** Start The records **
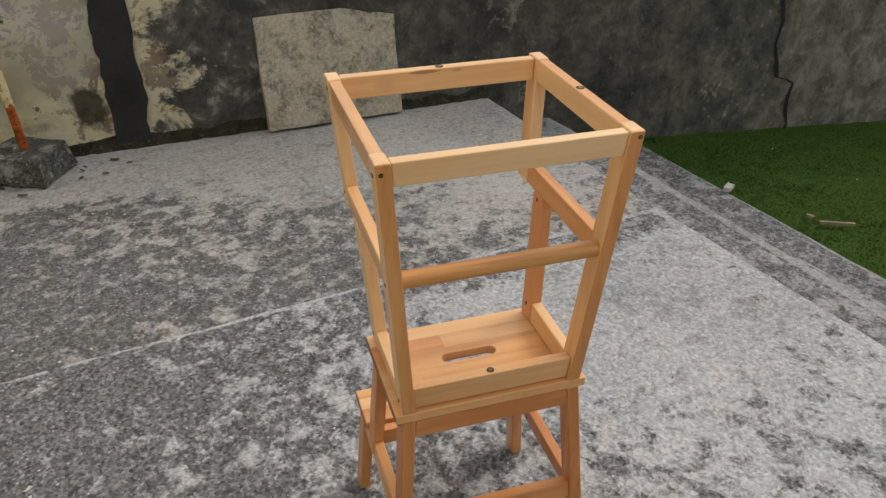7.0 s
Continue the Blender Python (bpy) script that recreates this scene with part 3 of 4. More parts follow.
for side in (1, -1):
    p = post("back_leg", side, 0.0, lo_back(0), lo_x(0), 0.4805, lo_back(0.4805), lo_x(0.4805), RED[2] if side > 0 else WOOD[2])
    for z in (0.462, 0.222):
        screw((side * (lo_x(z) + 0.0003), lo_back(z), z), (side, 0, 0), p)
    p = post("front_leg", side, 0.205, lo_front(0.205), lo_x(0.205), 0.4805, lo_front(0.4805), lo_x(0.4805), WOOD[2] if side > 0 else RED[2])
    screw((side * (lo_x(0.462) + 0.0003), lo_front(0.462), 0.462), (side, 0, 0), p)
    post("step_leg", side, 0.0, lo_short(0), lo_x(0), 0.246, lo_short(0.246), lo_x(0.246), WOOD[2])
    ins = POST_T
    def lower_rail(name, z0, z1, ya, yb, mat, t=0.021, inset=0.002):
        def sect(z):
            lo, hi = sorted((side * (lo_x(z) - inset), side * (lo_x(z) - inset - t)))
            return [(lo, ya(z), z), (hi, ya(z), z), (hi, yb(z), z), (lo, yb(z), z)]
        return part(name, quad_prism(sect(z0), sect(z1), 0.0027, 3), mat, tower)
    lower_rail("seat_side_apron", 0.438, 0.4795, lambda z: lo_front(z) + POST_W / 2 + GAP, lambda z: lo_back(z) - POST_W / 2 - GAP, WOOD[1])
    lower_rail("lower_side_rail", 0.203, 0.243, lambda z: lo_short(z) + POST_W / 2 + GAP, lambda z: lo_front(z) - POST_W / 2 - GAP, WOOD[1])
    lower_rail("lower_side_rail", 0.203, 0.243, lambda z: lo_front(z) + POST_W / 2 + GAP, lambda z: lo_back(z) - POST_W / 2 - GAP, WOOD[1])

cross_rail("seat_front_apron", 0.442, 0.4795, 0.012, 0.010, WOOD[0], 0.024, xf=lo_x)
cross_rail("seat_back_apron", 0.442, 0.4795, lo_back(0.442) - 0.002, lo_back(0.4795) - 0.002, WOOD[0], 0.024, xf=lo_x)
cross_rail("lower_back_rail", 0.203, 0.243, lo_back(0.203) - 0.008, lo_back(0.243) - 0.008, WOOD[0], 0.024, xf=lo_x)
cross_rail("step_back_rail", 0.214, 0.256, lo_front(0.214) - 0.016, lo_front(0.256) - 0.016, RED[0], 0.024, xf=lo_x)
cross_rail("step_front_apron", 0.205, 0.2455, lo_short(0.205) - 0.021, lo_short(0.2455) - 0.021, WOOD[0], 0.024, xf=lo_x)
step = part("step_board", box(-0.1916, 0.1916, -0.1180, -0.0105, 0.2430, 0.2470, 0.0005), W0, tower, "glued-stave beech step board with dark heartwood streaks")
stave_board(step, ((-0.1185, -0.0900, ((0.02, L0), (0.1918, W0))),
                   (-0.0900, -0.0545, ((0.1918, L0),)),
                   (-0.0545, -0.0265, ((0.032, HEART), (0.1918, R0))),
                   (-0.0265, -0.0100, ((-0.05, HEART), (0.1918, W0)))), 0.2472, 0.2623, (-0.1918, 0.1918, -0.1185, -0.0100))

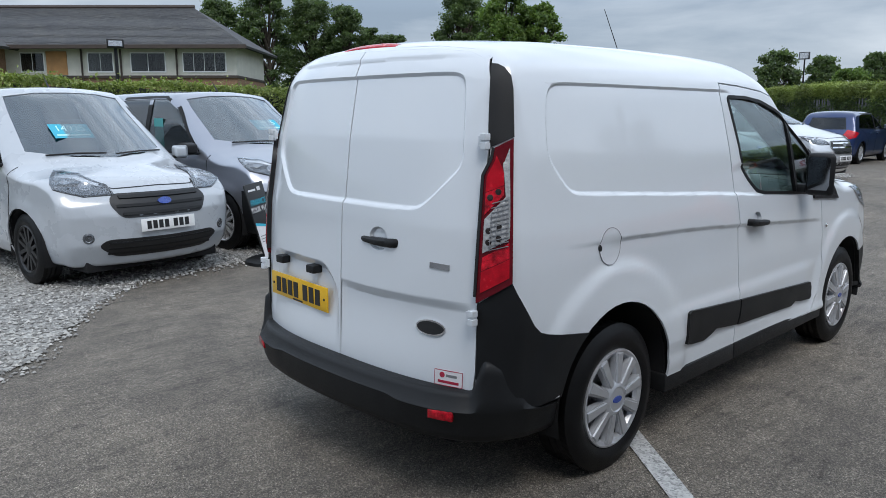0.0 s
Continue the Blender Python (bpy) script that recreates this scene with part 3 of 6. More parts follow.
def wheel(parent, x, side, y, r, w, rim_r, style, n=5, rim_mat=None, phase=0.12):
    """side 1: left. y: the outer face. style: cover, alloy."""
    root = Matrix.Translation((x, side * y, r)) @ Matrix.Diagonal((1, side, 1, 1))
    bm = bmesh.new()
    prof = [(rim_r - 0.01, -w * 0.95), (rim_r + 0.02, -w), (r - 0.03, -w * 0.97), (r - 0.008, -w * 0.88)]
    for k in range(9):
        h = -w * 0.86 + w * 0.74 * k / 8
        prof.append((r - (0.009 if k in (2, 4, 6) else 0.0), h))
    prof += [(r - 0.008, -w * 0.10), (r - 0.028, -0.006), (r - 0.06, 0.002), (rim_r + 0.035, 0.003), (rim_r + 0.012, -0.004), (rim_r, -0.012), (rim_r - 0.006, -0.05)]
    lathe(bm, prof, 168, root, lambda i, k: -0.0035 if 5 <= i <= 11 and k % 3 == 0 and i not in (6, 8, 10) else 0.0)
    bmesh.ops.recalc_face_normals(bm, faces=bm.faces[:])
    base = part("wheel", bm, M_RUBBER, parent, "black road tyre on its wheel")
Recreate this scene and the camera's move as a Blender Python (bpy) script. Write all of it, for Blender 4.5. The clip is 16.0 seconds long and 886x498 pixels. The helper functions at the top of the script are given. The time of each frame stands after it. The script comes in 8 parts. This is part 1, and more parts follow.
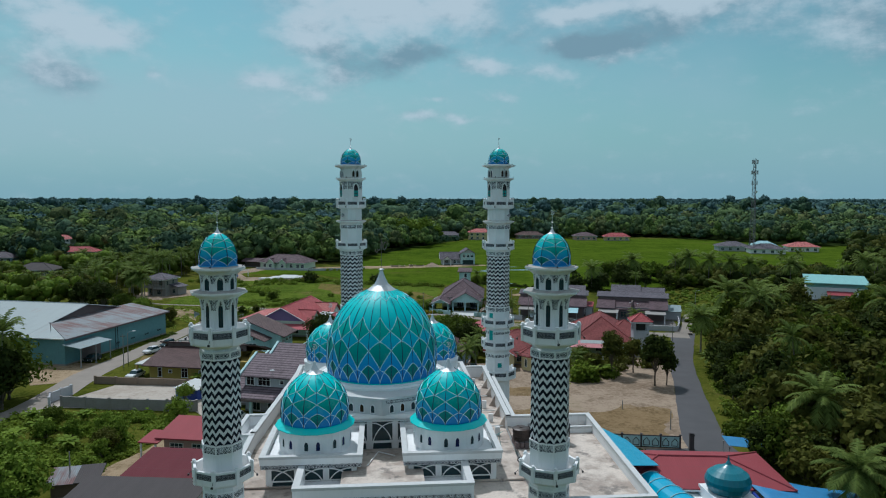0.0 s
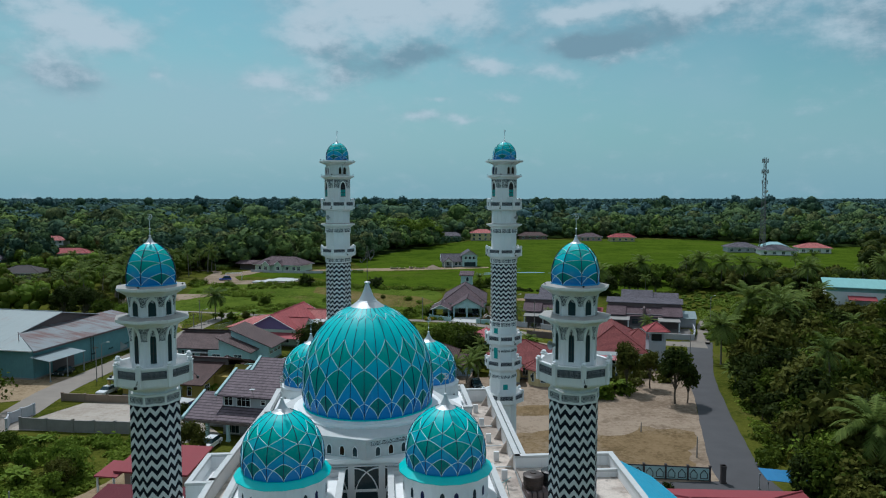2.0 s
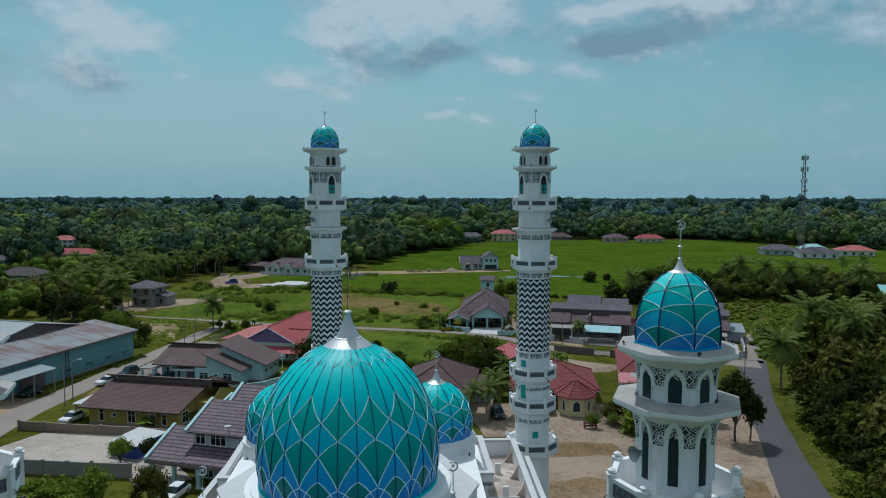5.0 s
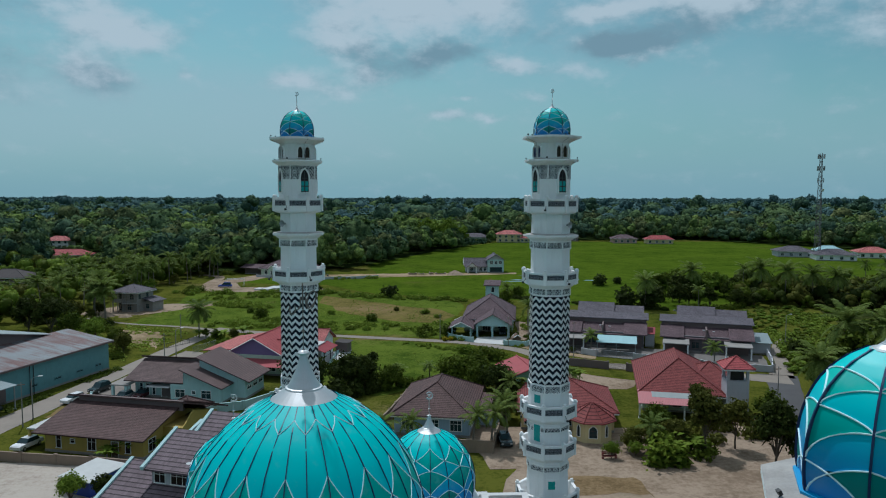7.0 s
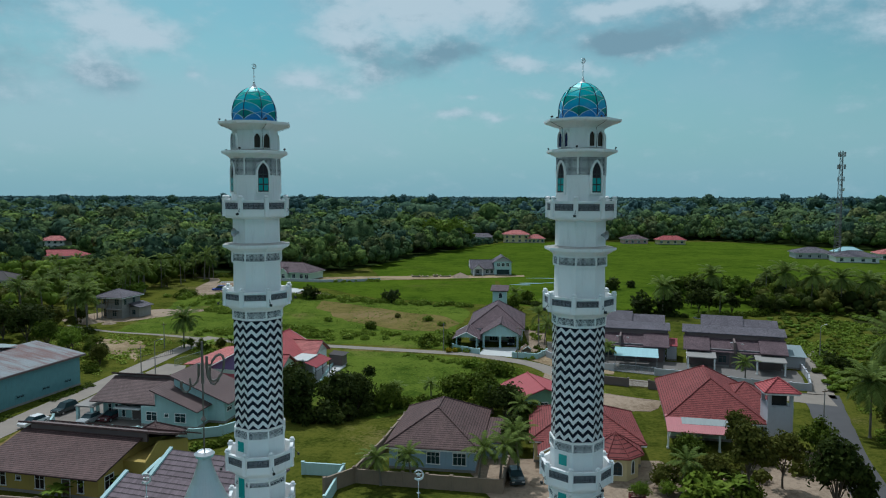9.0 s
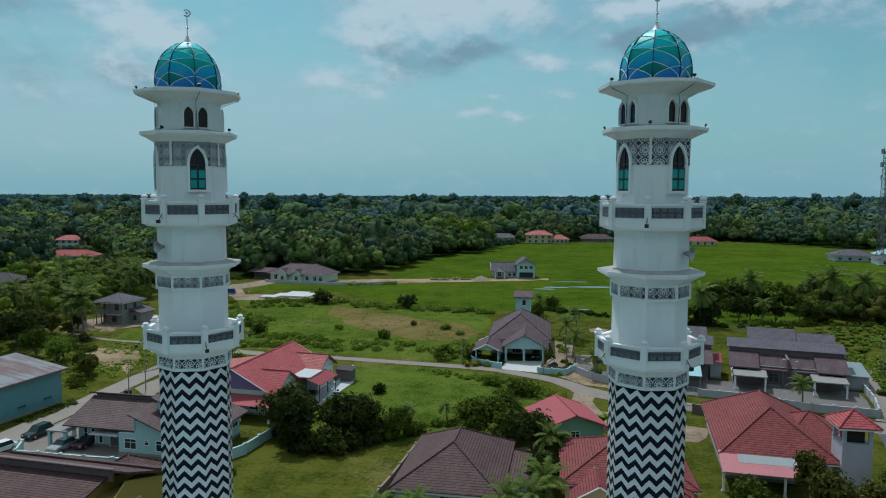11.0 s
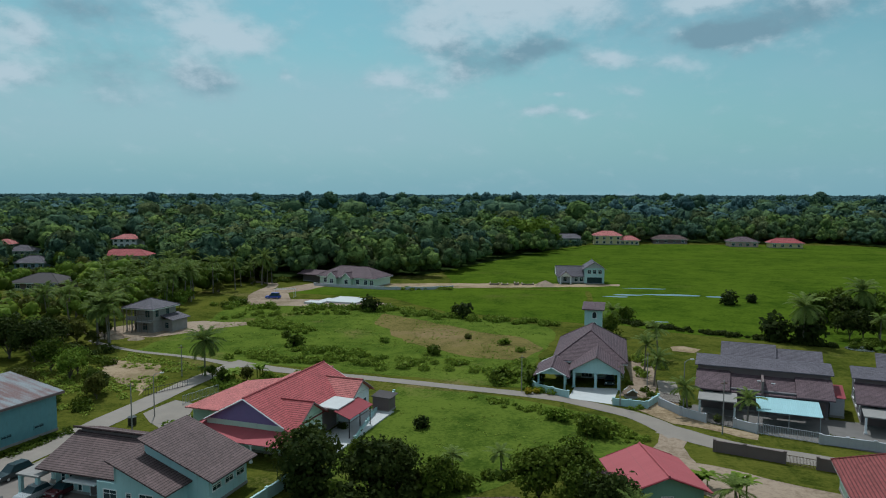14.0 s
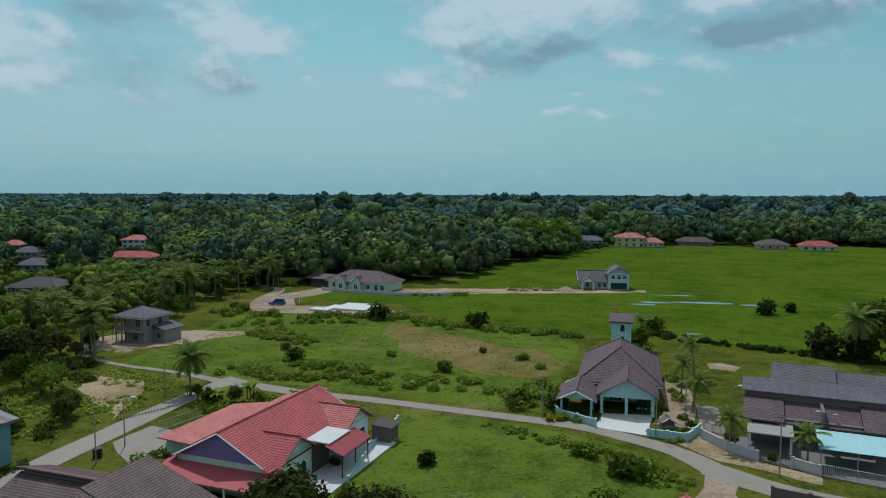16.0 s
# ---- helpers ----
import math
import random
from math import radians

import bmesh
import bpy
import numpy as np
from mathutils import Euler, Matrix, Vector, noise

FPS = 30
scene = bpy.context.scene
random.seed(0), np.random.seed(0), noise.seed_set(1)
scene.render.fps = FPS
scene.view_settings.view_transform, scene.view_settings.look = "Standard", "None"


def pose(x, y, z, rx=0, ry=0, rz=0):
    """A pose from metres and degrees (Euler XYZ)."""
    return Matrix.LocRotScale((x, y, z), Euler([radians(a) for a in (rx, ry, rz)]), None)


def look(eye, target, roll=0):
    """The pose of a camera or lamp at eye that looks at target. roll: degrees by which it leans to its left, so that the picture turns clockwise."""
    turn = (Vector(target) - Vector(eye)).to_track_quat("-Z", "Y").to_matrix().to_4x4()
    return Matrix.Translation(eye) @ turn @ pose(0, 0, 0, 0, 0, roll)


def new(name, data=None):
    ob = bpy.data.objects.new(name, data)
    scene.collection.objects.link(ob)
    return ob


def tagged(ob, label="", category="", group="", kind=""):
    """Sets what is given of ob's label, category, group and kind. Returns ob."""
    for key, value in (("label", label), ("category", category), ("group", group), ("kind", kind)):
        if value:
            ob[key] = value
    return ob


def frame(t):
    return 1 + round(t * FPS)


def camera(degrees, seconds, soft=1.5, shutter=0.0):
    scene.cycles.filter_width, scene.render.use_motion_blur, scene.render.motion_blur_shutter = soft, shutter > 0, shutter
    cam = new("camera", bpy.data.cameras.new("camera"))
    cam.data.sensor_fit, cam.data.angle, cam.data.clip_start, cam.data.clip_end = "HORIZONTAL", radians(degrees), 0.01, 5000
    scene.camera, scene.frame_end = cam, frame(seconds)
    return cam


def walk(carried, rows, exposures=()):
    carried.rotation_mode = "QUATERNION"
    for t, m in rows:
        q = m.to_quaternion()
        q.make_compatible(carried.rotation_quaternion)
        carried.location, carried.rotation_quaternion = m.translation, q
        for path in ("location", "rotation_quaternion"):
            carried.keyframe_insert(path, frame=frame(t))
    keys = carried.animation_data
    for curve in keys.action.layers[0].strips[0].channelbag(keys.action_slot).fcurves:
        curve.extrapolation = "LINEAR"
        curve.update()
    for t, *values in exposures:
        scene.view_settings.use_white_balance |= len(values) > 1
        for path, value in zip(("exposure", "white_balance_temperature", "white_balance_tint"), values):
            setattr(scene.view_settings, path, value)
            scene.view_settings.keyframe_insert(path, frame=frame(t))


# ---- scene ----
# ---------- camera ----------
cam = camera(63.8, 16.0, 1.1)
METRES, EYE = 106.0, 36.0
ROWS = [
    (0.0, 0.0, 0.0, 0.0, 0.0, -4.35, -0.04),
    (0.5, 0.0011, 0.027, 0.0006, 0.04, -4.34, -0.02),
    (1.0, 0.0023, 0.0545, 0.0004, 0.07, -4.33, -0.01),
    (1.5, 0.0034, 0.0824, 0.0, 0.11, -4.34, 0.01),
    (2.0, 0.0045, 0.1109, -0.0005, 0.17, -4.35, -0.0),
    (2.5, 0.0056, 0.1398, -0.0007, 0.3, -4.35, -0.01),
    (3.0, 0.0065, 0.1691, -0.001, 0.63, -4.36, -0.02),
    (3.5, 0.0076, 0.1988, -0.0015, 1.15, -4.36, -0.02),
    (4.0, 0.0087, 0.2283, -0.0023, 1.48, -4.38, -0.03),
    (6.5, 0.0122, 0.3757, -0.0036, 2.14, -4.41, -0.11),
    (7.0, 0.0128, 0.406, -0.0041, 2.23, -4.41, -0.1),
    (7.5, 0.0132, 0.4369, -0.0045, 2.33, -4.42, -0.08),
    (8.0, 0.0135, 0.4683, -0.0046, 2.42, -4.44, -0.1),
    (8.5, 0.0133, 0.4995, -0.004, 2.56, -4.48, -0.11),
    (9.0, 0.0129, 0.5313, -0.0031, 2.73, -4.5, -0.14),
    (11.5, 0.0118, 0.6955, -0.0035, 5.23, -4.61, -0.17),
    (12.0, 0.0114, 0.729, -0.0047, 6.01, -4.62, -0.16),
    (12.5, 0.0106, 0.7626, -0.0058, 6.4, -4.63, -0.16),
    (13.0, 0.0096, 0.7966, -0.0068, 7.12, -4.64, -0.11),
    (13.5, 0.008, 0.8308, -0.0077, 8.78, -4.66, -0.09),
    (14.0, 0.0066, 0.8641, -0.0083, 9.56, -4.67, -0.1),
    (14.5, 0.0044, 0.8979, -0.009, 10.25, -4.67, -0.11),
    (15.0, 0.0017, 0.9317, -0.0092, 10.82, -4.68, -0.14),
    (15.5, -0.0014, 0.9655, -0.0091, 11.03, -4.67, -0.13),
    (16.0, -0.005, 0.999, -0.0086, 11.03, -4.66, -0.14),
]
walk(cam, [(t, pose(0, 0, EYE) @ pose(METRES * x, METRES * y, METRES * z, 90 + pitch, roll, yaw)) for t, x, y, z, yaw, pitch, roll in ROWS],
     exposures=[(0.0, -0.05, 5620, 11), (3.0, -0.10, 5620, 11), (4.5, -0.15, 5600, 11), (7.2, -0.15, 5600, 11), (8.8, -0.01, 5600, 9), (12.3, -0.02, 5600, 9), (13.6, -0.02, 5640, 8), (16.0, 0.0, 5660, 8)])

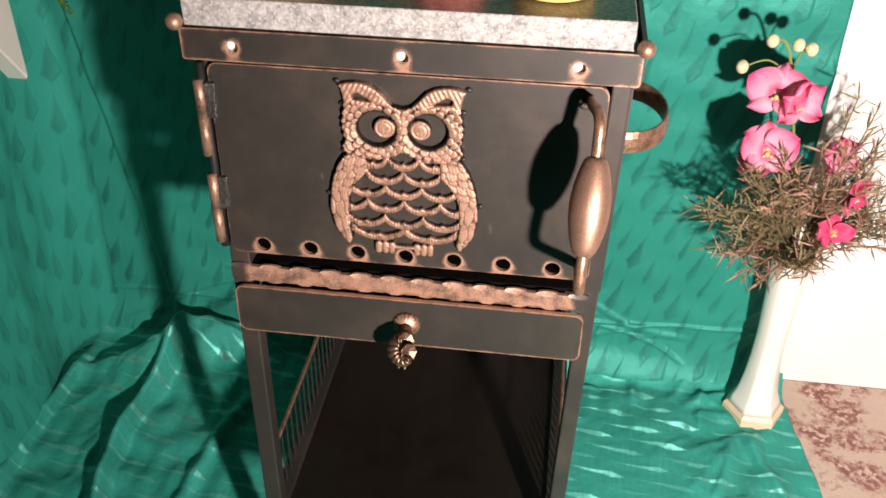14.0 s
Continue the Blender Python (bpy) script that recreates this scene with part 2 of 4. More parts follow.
** End The records **
Aim of the task:
Go through the material line by line. Show each line that contains the string "given".

Solution below:
Recreate this scene and the camera's move as a Blender Python (bpy) script. Write all of it, for Blender 4.5. The clip is 16.0 seconds long and 886x498 pixels. The helper functions at the top of the script are given. The time of each frame stands after it. The script comes in 8 parts. This is part 1, and more parts follow.
    """Sets what is given of ob's label, category, group and kind. Returns ob."""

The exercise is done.